Victory for Blizzard/Activision in “Call of Duty” Right-of-Publicity Battle with Manuel Noriega

This Blog is an Update to a Previous Post. To read the original post, please click here.

On August 1, 2014, we reported that former Panamanian dictator Manuel Noriega had filed a lawsuit in California Superior Court against Blizzard/Activision over Activision’s portrayal of the despot in its highly successful game “Call of Duty: Black Ops II” (“Call of Duty”). On October 27, 2014, the California Superior Court dismissed Noriega’s complaint in its entirety, with prejudice, granting Activision’s special motion to strike pursuant to California Code of Civil Procedure section 425.16, California’s “anti-slapp” statute, which is aimed at curtailing lawsuits brought for the purpose of chilling free speech. Under the statute, when a defendant can show that its work constitutes protected speech, the burden shifts to the plaintiff to demonstrate a probability of prevailing on his claim. The court held that Noriega had not satisfied his burden, and that his “right of publicity is outweighed by defendants’ First Amendment right to free expression.”

The court noted that Call of Duty was undisputedly protected by the First Amendment, and in explaining why Noriega was unlikely to succeed on his right of publicity claims (or his other claims, for that matter), summarized “defendants’ uncontroverted evidence” that “Noriega is a notorious public figure” by meticulously recounting Noriega’s historical exploits in Central America in the 1980s and 1990s. The court observed that Noriega “fails to provide any evidence of harm to his reputation” and “given the world-wide reporting of his actions in the 1980’s and early 1990’s, it is hard to imagine that any such evidence exists.”

In analyzing the “transformative use” test we discussed in our prior post, the court contrasted Noriega’s case with the No Doubt case.
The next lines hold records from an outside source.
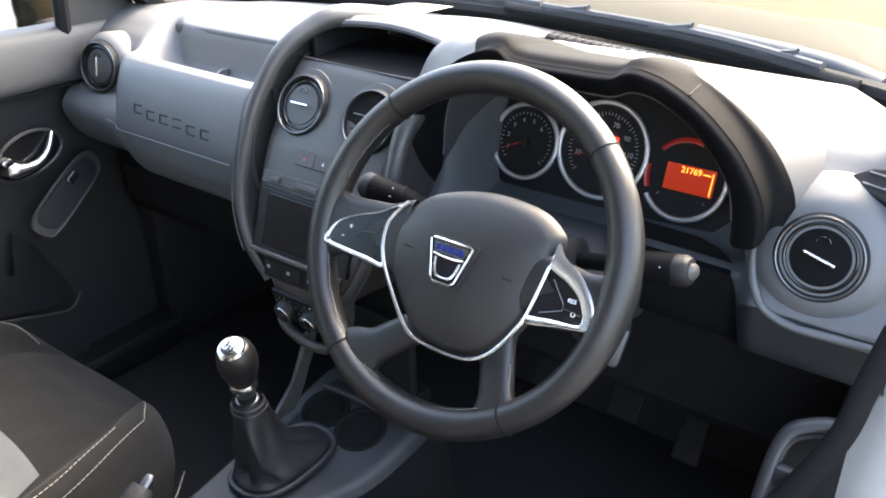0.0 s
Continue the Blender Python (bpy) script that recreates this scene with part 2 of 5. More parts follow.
def tube(pts, r, n=8, closed=False, flat=1.0, up=None, bm=None, ends=True):
    """A rod of radius r (or a list of radii) along pts; flat squeezes it across 'up'."""
    bm = bm or bmesh.new()
    p = [Vector(q) for q in pts]
    k = len(p)
    rings = []
    side = None
    for i, q in enumerate(p):
        a = p[i - 1] if (i or closed) else p[i]
        b = p[(i + 1) % k] if (i < k - 1 or closed) else p[i]
        t = (b - a).normalized()
        if up is not None:
            side = Vector(up).cross(t)
            side = side.normalized() if side.length > 1e-6 else t.orthogonal().normalized()
        elif side is None:
            side = t.orthogonal().normalized()
        else:
            side = (side - t * side.dot(t)).normalized()
        top = t.cross(side)
        rr = r[i] if isinstance(r, (list, tuple)) else r
        rings.append([bm.verts.new(q + rr * (math.cos(w) * side + flat * math.sin(w) * top)) for w in [2 * math.pi * j / n for j in range(n)]])
    for i in range(k if closed else k - 1):
        for j in range(n):
            bm.faces.new((rings[i][j], rings[(i + 1) % k][j], rings[(i + 1) % k][(j + 1) % n], rings[i][(j + 1) % n]))
    if not closed and ends:
        cap(bm, rings[0][::-1])
        cap(bm, rings[-1])
    return bm


def lathe(profile, m, n=32, bm=None):
    """A profile of (radius, height) turned round m's z axis."""
    bm = bm or bmesh.new()
    rings = [[bm.verts.new(m @ Vector((r * math.cos(2 * math.pi * j / n), r * math.sin(2 * math.pi * j / n), h))) for j in range(n)] for r, h in profile]
    for i in range(len(profile) - 1):
        for j in range(n):
            bm.faces.new((rings[i][j], rings[i][(j + 1) % n], rings[i + 1][(j + 1) % n], rings[i + 1][j]))
    cap(bm, rings[0][::-1])
    cap(bm, rings[-1])
    return bm


def facing(origin, normal, up=(0, 0, 1)):
    """A pose with z along normal and y as near to up as can be."""
    z = Vector(normal).normalized()
    x = Vector(up).cross(z).normalized()
    y = z.cross(x)
    return Matrix.Translation(origin) @ Matrix((x, y, z)).transposed().to_4x4()


def lettering(text, size, m, material, parent, name, depth=0.0004):
    """Characters in the built-in font as a mesh, centred on m."""
    c = bpy.data.curves.new(name, "FONT")
    c.body, c.size, c.extrude = text, size, depth
    c.align_x, c.align_y = "CENTER", "CENTER"
    tmp = bpy.data.objects.new("tmp", c)
    me = bpy.data.meshes.new_from_object(tmp)
    bpy.data.objects.remove(tmp)
    me.transform(m)
    me.materials.clear()
    me.materials.append(material)
    ob = new(name, me)
    ob.parent = parent
    if parent.name in BASE:
        ob.location = -BASE[parent.name]
    return ob


def dashes(line, length, gap, r, lift=0.0, n=5):
    """Single stitches along a line of points, in one mesh."""
    bm = bmesh.new()
    p = [Vector(q) for q in line]
    acc, start, cur = 0.0, p[0], [p[0]]
    on = True
    for a, b in zip(p, p[1:]):
        d = (b - a).length
        pos = 0.0
        while d - pos > 1e-9:
            want = (length if on else gap) - acc
            step = min(want, d - pos)
            pos += step
            acc += step
            q = a.lerp(b, pos / d)
            if on:
                cur.append(q)
            if acc >= (length if on else gap) - 1e-9:
                if on and len(cur) > 1:
                    tube([cur[0], cur[-1]], r, n, bm=bm)
                acc, on = 0.0, not on
                cur = [q]
    return bm


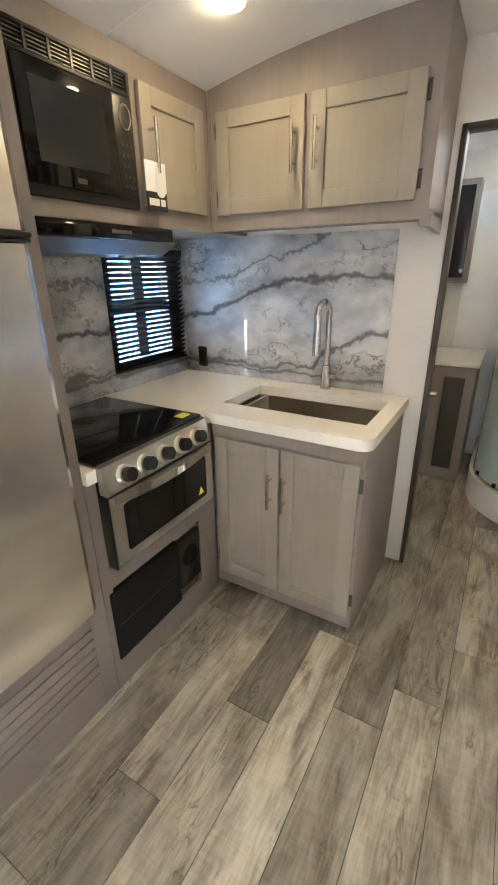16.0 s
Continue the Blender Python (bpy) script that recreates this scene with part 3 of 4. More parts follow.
def refrigerator_surround():
    t = thing("refrigerator_surround", (-0.4, -1.05, 0), "taupe wooden surround with louvred vent below the fridge", "cabinet")
    y0, y1 = CY1 + 0.002, -0.685
    top = 2.195
    part("side_panel", boxes(((X0 + 0.002, y1 - 0.018, 0.0), (KX - 0.001, y1, top), 0.002)), FRAME, t)
    m = XP(KX - 0.02)
    bm = bmesh.new()
    box(bm, (y0, 2.102, 0), (y1 - 0.001, top + 0.012, 0.02), 0.002, m)
    part("top_panel", bm, FRAME_H, t)
    for a, b, c, d in ((y0, -1.352, 0.001, 0.497), (-0.752, y1 - 0.001, 0.001, 0.497), (-1.3515, -0.7525, 0.001, 0.125), (-1.3515, -0.7525, 0.372, 0.497)):
        bm = bmesh.new()
        box(bm, (a, c, 0), (b, d, 0.02), 0.0, m)
        part("base_panel", bm, FRAME_H, t)
    part("stile", boxes(((KX - 0.02, -0.742, 0.498), (KX, y1 - 0.001, 2.101), 0.002)), FRAME, t)
    part("stile", boxes(((KX - 0.02, y0, 0.498), (KX, -1.384, 2.101), 0.002)), FRAME, t)
    part("vent_backing", boxes(((KX - 0.05, -1.352, 0.12), (KX - 0.04, -0.752, 0.376))), FRAME_H, t)
    for k in range(6):
        z = 0.126 + k * 0.041
        bm = bmesh.new()
        prism(bm, [(KX - 0.008, z + 0.027), (KX - 0.004, z + 0.028), (KX + 0.003, z + 0.001), (KX - 0.002, z)], Matrix(((1, 0, 0, 0), (0, 0, 1, 0), (0, 1, 0, 0), (0, 0, 0, 1))), -1.352, -0.752)
        part("louvre", bm, FRAME_H, t, "", False)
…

The court explained that in No Doubt, the defendant’s use of the band members’ likenesses was not transformative because the “graphics and other background content of the game are secondary, and the expressive elements of the game remain ‘manifestly subordinate to the overall goal of creating a conventional portrait of [No Doubt] so as to commercially exploit [the band’s] fame.” Noriega’s case presented the opposite scenario: Activision’s use of Noriega’s likeness in Call of Duty was transformative because it “was not the ‘very sum and substance’ of the work.” Rather, it represented a de minimis portion of the game as a whole, which was complex and highly creative. Also, Noriega’s likeness was not used in the marketing or advertising of the game and “the marketability and economic value of the challenged work in this case comes not from Noriega, but from the creativity, skill, and reputation of defendants.”

The Noriega case ultimately fell much closer to the Kirby end of the “transformative use” spectrum described in our prior post than to the No Doubt end of the spectrum. Still, the analysis in Kirby was distinguishable because the character in the game was, itself, different enough from the plaintiff, whereas in Noriega’s case, the character in the game is clearly Manuel Noriega; but there were more than enough other creative aspects to the game such that the depiction of Noriega, as just one facet, was transformative. This case further illustrates how fact-intensive right-of-publicity inquiries can be; just like no two famous (or infamous) figures are identical, no two cases involving their publicity rights are exactly alike. Although the Noriega decision falls squarely in the content creators’ corner, we still advise video game makers to consider all of their options, including clearances and licenses, making their use “transformative,” and consulting with counsel to minimize liability risks.